Whilst the militants are the prime suspects for Bhutto's murder, it's not inconceivable that it could've been orchestrated by one of Bhutto's more secular opponents (poltical violnce and assasination is common in the region even in the more stable India). It's also worth noting that all the poltical parties profess to being guided by Islamic principles and all the actors are practicing Muslims, so a characterization of the situation as 'Muslims versus reason' nobody in Pakistan would agree with.

As for the corruption charges it is very difficult to judge how true they are given that the political situation


You're quite correct. When I was in the area (not Pakistan but nearby), it was absolutely shocking how many politicians were assassinated. There isn't exactly a shortage of people in the Bengal region, but the newspapers are just full of death - keep in mind I mostly read the locals. There is only one reason this stands out, because the dead is of very high profile. Many less well-known politicians in the region tend to meet a sticky end regardless.
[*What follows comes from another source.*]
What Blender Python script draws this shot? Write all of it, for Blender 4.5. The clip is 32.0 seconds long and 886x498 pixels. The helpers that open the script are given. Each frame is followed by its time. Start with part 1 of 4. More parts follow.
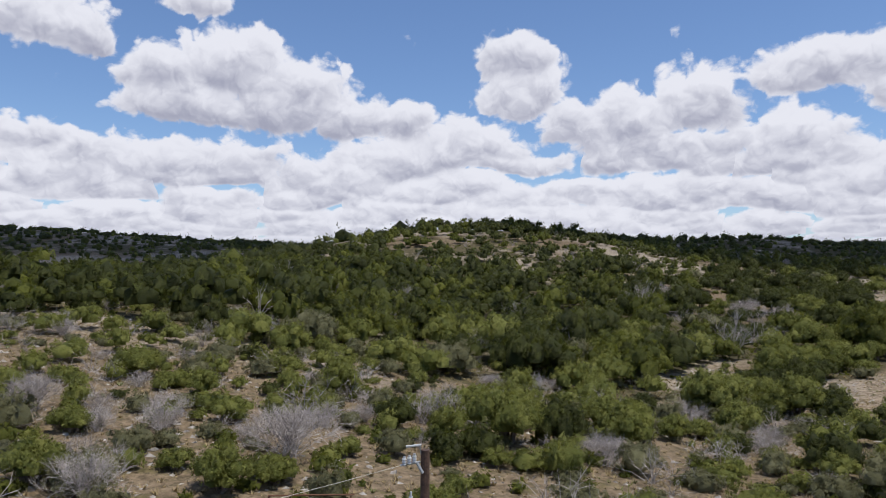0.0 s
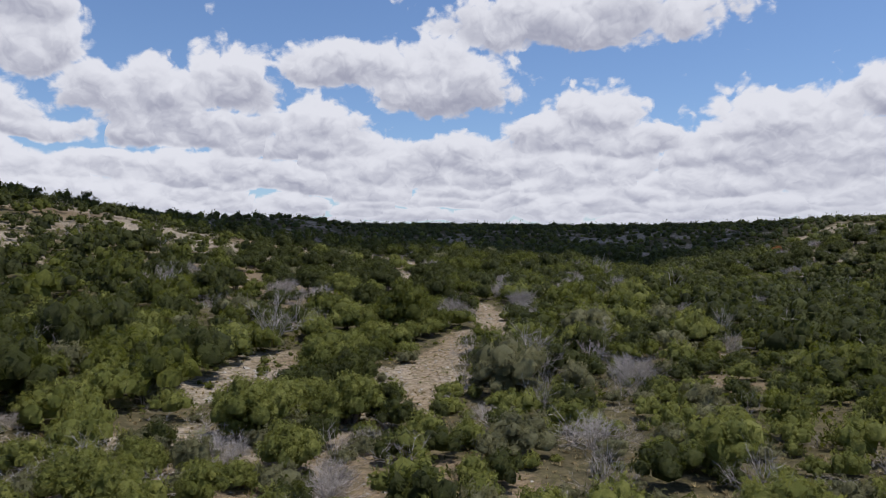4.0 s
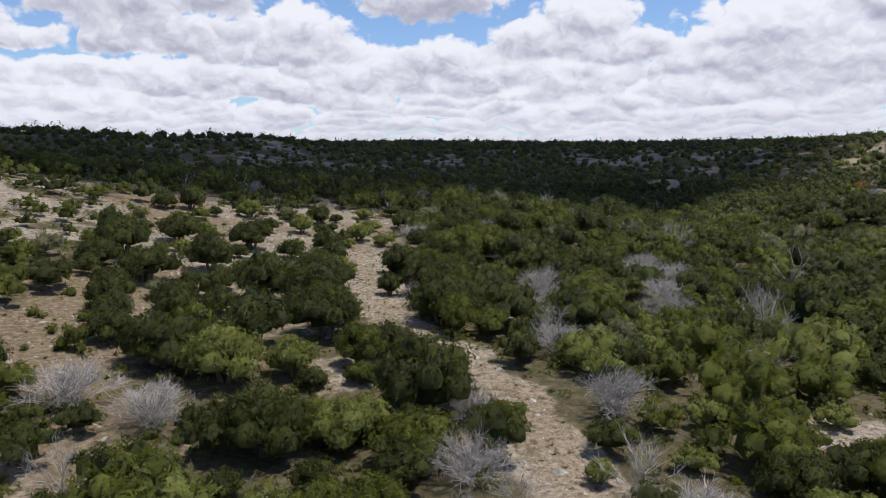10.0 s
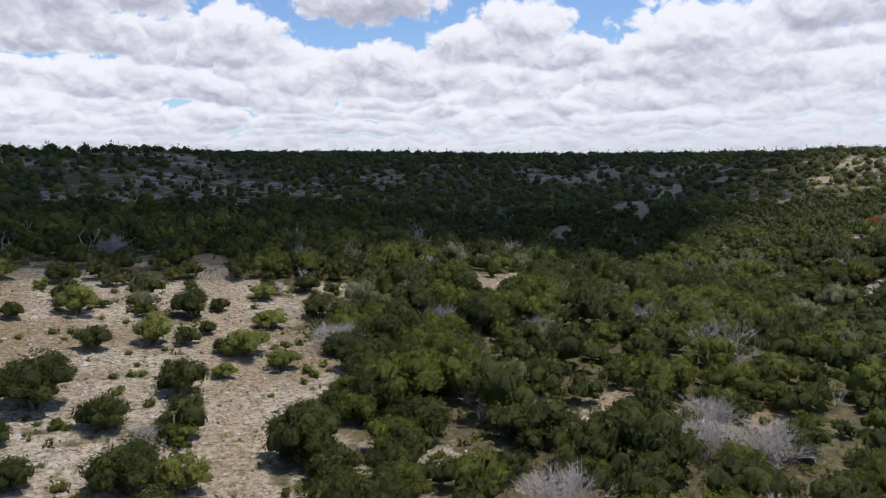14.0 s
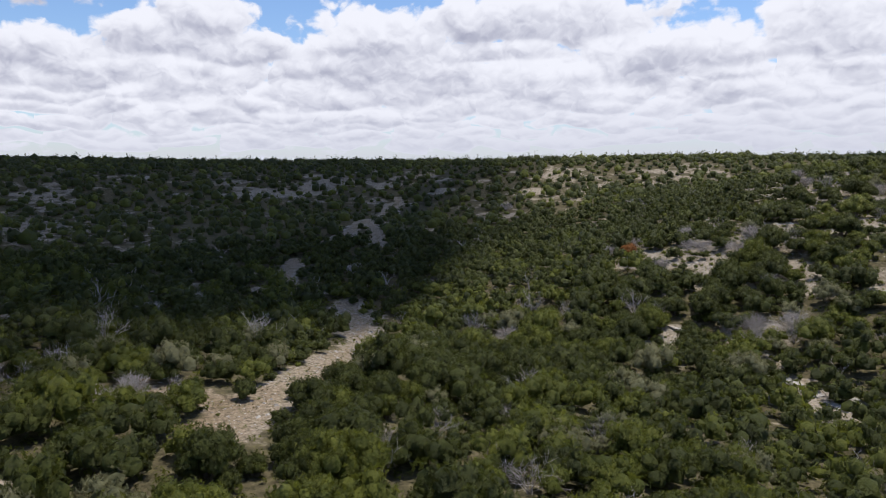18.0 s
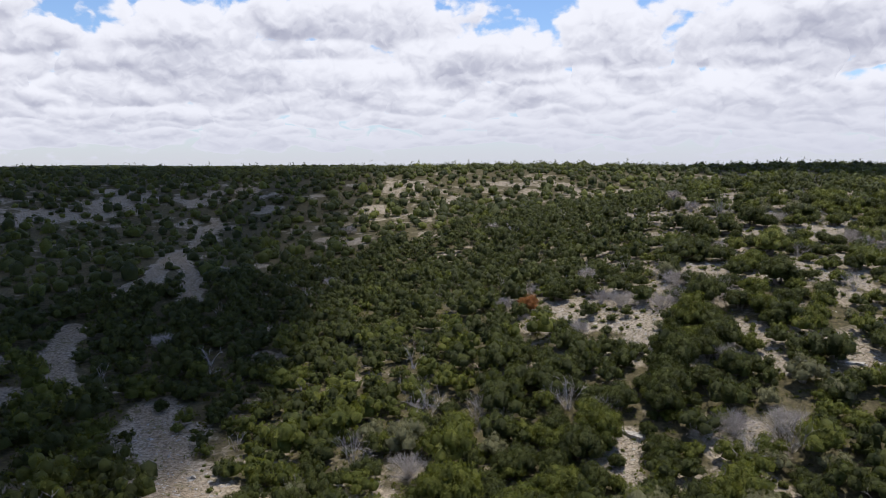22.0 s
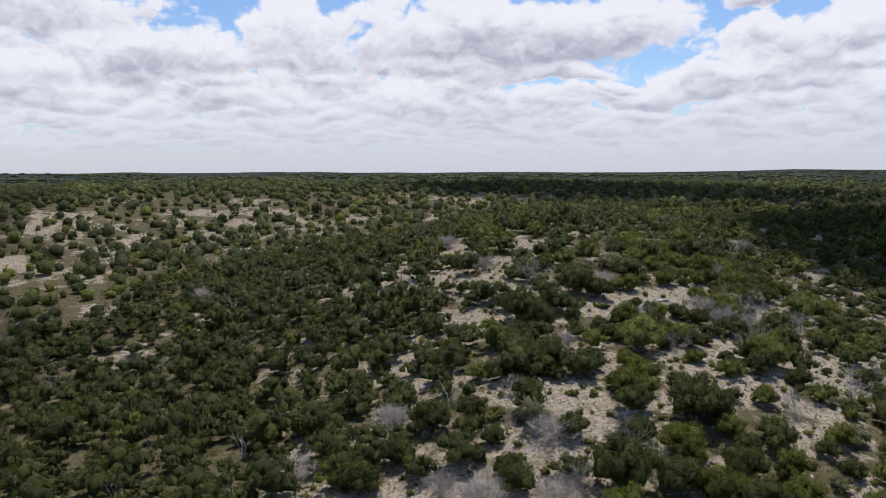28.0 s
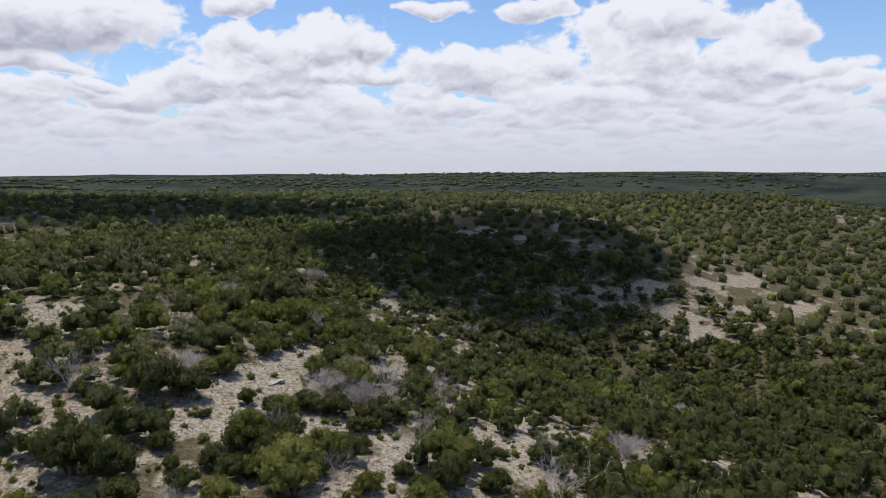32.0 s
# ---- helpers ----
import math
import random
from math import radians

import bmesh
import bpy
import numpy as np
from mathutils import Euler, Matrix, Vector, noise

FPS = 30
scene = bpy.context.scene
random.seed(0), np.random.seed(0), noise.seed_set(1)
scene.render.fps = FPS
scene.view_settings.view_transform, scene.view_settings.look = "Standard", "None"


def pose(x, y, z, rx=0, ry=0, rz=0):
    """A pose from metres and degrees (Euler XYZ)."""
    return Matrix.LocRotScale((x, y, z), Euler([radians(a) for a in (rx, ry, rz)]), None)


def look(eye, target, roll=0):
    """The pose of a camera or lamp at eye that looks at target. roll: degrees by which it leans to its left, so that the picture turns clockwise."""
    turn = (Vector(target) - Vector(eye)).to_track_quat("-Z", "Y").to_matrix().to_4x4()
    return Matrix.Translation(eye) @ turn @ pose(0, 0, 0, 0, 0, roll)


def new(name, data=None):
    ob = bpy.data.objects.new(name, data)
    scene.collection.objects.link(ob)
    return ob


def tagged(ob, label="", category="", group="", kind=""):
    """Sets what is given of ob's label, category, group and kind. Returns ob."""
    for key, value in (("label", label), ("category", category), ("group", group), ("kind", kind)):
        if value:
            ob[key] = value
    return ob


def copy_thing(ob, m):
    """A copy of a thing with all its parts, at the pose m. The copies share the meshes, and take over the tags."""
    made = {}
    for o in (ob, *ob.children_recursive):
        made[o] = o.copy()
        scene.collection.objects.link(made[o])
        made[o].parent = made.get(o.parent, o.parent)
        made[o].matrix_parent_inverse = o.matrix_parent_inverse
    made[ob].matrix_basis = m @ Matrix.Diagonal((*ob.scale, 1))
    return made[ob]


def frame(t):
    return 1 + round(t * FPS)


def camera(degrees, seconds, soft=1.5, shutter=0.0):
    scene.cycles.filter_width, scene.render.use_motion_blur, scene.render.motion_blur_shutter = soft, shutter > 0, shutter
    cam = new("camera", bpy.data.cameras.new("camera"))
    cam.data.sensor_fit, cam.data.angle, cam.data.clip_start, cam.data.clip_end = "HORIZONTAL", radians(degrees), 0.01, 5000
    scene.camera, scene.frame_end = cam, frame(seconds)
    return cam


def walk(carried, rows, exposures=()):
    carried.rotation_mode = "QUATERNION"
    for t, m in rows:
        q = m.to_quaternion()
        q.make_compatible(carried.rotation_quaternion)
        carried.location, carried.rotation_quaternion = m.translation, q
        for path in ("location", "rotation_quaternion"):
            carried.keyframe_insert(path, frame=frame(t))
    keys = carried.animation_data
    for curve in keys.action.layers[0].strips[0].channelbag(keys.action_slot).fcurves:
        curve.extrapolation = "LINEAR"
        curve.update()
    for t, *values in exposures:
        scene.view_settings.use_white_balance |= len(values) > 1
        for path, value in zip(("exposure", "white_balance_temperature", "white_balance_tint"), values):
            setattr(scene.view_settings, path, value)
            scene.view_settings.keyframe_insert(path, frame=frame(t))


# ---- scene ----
cam = camera(63.7, 32.0, soft=0.95)
# seconds, x, y, z, yaw, pitch, roll: metres and degrees
PATH = [
    (0.0, 0.00, 0.00, 11.00, -0.00, 2.03, -0.14),
    (0.5, 0.01, 1.08, 10.95, -7.86, 2.03, -0.16),
    (1.0, 0.04, 2.32, 10.84, -15.38, 2.03, -0.18),
    (1.5, 0.13, 4.06, 10.72, -21.91, 2.03, -0.21),
    (2.0, 0.55, 6.38, 10.60, -27.11, 2.04, -0.22),
    (2.5, 1.30, 9.30, 10.52, -31.79, 2.06, -0.22),
    (3.0, 2.62, 12.81, 10.50, -34.54, 0.40, -0.20),
    (3.5, 4.63, 16.94, 10.61, -35.86, 0.36, -0.17),
    (5.5, 15.96, 36.03, 12.05, -36.82, 0.32, -0.13),
    (6.0, 19.45, 41.25, 12.74, -36.94, 0.28, -0.08),
    (6.5, 23.29, 46.59, 13.54, -37.02, 0.23, -0.03),
    (7.0, 27.21, 51.94, 14.48, -37.07, 0.17, 0.01),
    (7.5, 31.17, 57.25, 15.44, -37.09, 0.09, 0.05),
    (8.0, 35.09, 62.36, 16.33, -37.14, -0.03, 0.07),
    (8.5, 39.04, 67.41, 17.52, -37.19, -4.92, 0.09),
    (9.0, 43.09, 72.58, 18.86, -37.22, -6.72, 0.10),
    (9.5, 47.17, 77.85, 20.17, -37.30, -6.79, 0.09),
    (10.0, 51.30, 83.22, 21.44, -37.50, -6.80, 0.09),
    (10.5, 55.56, 88.56, 22.76, -37.94, -6.80, 0.09),
    (11.0, 59.66, 93.88, 24.10, -38.51, -6.78, 0.09),
    (11.5, 63.68, 99.10, 25.29, -38.55, -6.76, 0.10),
    (12.0, 67.68, 104.25, 26.34, -38.60, -6.73, 0.09),
    (12.5, 71.66, 109.35, 27.27, -38.63, -6.69, 0.08),
    (13.0, 75.70, 114.42, 28.18, -38.63, -6.63, 0.06),
    (13.5, 79.78, 119.47, 29.09, -39.43, -6.56, 0.04),
    (14.0, 83.77, 124.45, 29.96, -42.34, -6.50, 0.04),
    (14.5, 87.77, 129.53, 30.81, -45.58, -6.47, 0.05),
    (15.0, 91.79, 134.71, 31.73, -48.81, -6.47, 0.08),
    (15.5, 95.78, 139.90, 32.70, -51.95, -6.51, 0.11),
    (17.5, 111.80, 160.44, 36.83, -63.87, -6.59, 0.11),
    (18.0, 116.34, 165.22, 37.94, -66.69, -6.66, 0.10),
    (18.5, 121.42, 169.61, 39.07, -68.99, -6.72, 0.07),
    (19.0, 126.97, 173.62, 40.17, -70.88, -6.75, 0.02),
    (19.5, 132.90, 177.35, 41.17, -72.50, -6.77, -0.01),
    (20.0, 139.05, 180.86, 42.09, -74.16, -6.77, -0.04),
    (20.5, 145.22, 184.15, 42.94, -75.88, -6.76, -0.05),
    (21.0, 151.42, 187.26, 43.76, -77.68, -6.73, -0.05),
    (21.5, 157.74, 190.06, 44.56, -79.47, -6.69, -0.05),
    (22.0, 164.23, 192.54, 45.28, -81.24, -6.65, -0.04),
    (22.5, 170.84, 194.74, 46.03, -83.01, -6.62, -0.02),
    (23.0, 177.45, 196.69, 46.81, -84.86, -6.58, -0.00),
    (23.5, 183.96, 198.41, 47.61, -86.79, -6.55, 0.02),
    (24.0, 190.59, 199.96, 48.45, -88.82, -6.53, 0.05),
    (24.5, 197.39, 201.29, 49.27, -90.89, -6.50, 0.08),
    (25.0, 204.34, 202.36, 50.09, -92.84, -6.47, 0.12),
    (25.5, 211.43, 203.09, 50.93, -94.89, -6.44, 0.17),
    (27.5, 239.95, 204.09, 54.35, -102.98, -6.40, 0.21),
    (28.0, 247.00, 203.94, 55.15, -105.51, -6.38, 0.24),
    (28.5, 253.91, 203.52, 55.91, -109.05, -6.37, 0.26),
    (29.0, 260.61, 202.84, 56.66, -114.21, -6.36, 0.26),
    (29.5, 267.04, 201.96, 57.32, -120.07, -6.36, 0.25),
    (30.0, 273.31, 200.77, 57.91, -125.19, -6.36, 0.25),
    (30.5, 279.42, 199.07, 58.48, -130.21, -6.35, 0.26),
    (31.0, 285.35, 196.88, 59.03, -134.99, -6.34, 0.27),
    (31.5, 291.14, 194.16, 59.54, -139.68, -6.34, 0.28),
    (32.0, 296.77, 191.12, 60.02, -144.49, -6.33, 0.29),
]
walk(cam, [(t, pose(x, y, z, 90 + pitch, roll, yaw)) for t, x, y, z, yaw, pitch, roll in PATH], [(0.0, -0.10), (3.0, -0.2), (7.4, -0.2), (9.2, 0.0), (19.0, 0.06), (25.0, 0.06), (27.5, -0.02), (32.0, -0.02)])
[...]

You don't think her being a woman in a position of power offends deep seated Islamic beliefs? You don't think her desire to weaken the power of Sharia law makes most deeply religious Pakistanis hate her for this?
I find your statement deeply ignorant. In neighbouring Bangladesh, they had Sheikh Hasina for PM at one point, and before that, Khaleda Zia - both women and both remained firmly attached to their body parts throughout their terms. In any case, such an event isn't surprising because the whole region has a history of extreme violence, it's only that there is now a very unstable nuclear-armed country around now.